If they are strict enough to not allow for cryptographic erasure (or the data is above a specific sensitivity), this device would likely not be in compliance either -- physical destruction generally requires shredding/grinding to a specific particulate size, or incineration, and this device does not appear to do either.

1 comments

I'm not saying there are many (any?) modern standards that would allow physical destruction without cryptographic erasure. As far as I know, physical destruction requirements are usually accompanied by cryptographic erasure requirements.

I'm also not saying that all compliance standards related to data security require physical destruction; just that these absolutely exist, mostly in defense and similar areas.

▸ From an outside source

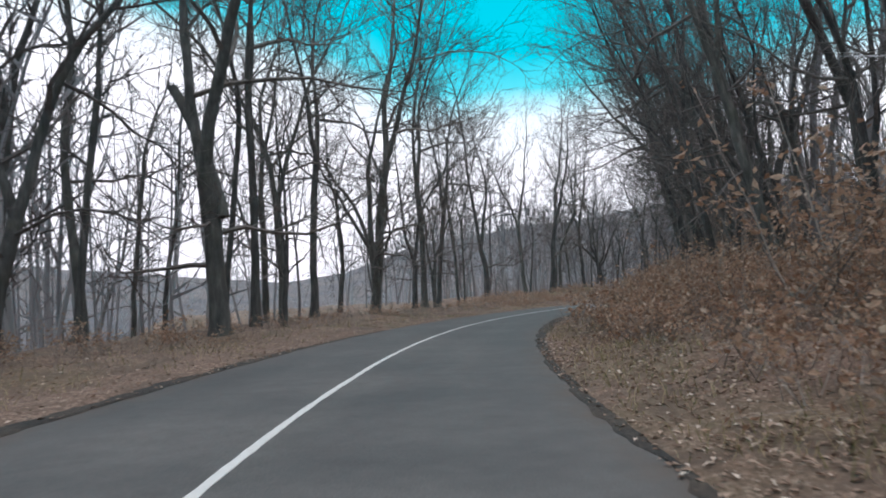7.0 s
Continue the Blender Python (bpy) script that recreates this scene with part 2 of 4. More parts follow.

Most standards (e.g. ISO 27001, NIST 800-88) do allow for physical destruction without cryptographic erasure if the device is being shredded or incinerated (to the applicable shredding/incineration standard of particulate size/temperature). Especially because cryptographic erasure is effectively pointless (at high data-sensitivity levels) if the device wasn't encrypted immediately and prior to data being written. Notably, NIST 800-88 2.6 explains when not to use cryptographic erasure, and when to consider it, but there is no requirement for it.

But, I mainly made my comment in reply to this part of your comment:

>I’d assume this device targets that market.

Because I don't think there is any market where this SSD punching device would be compliant and cryptographic erasure wouldn't be compliant. At least, in my career, I have not seen any environment or standard where this would be considered compliant but cryptographic erasure wouldn't be.

Right, but nobody's arguing that there are cases where you'd physically destroy a device, while cryptographic erasure of the data is not required as well.

I didn't explicitly say this in my original comment since it seemed implicit given the context.

>nobody's arguing that there are cases where you'd physically destroy a device, while cryptographic erasure of the data is not required as well.

I am very explicitly saying cryptographic erasure is not required if you are following physical destruction standards (in ISO 27001 and NIST 800-88, at least).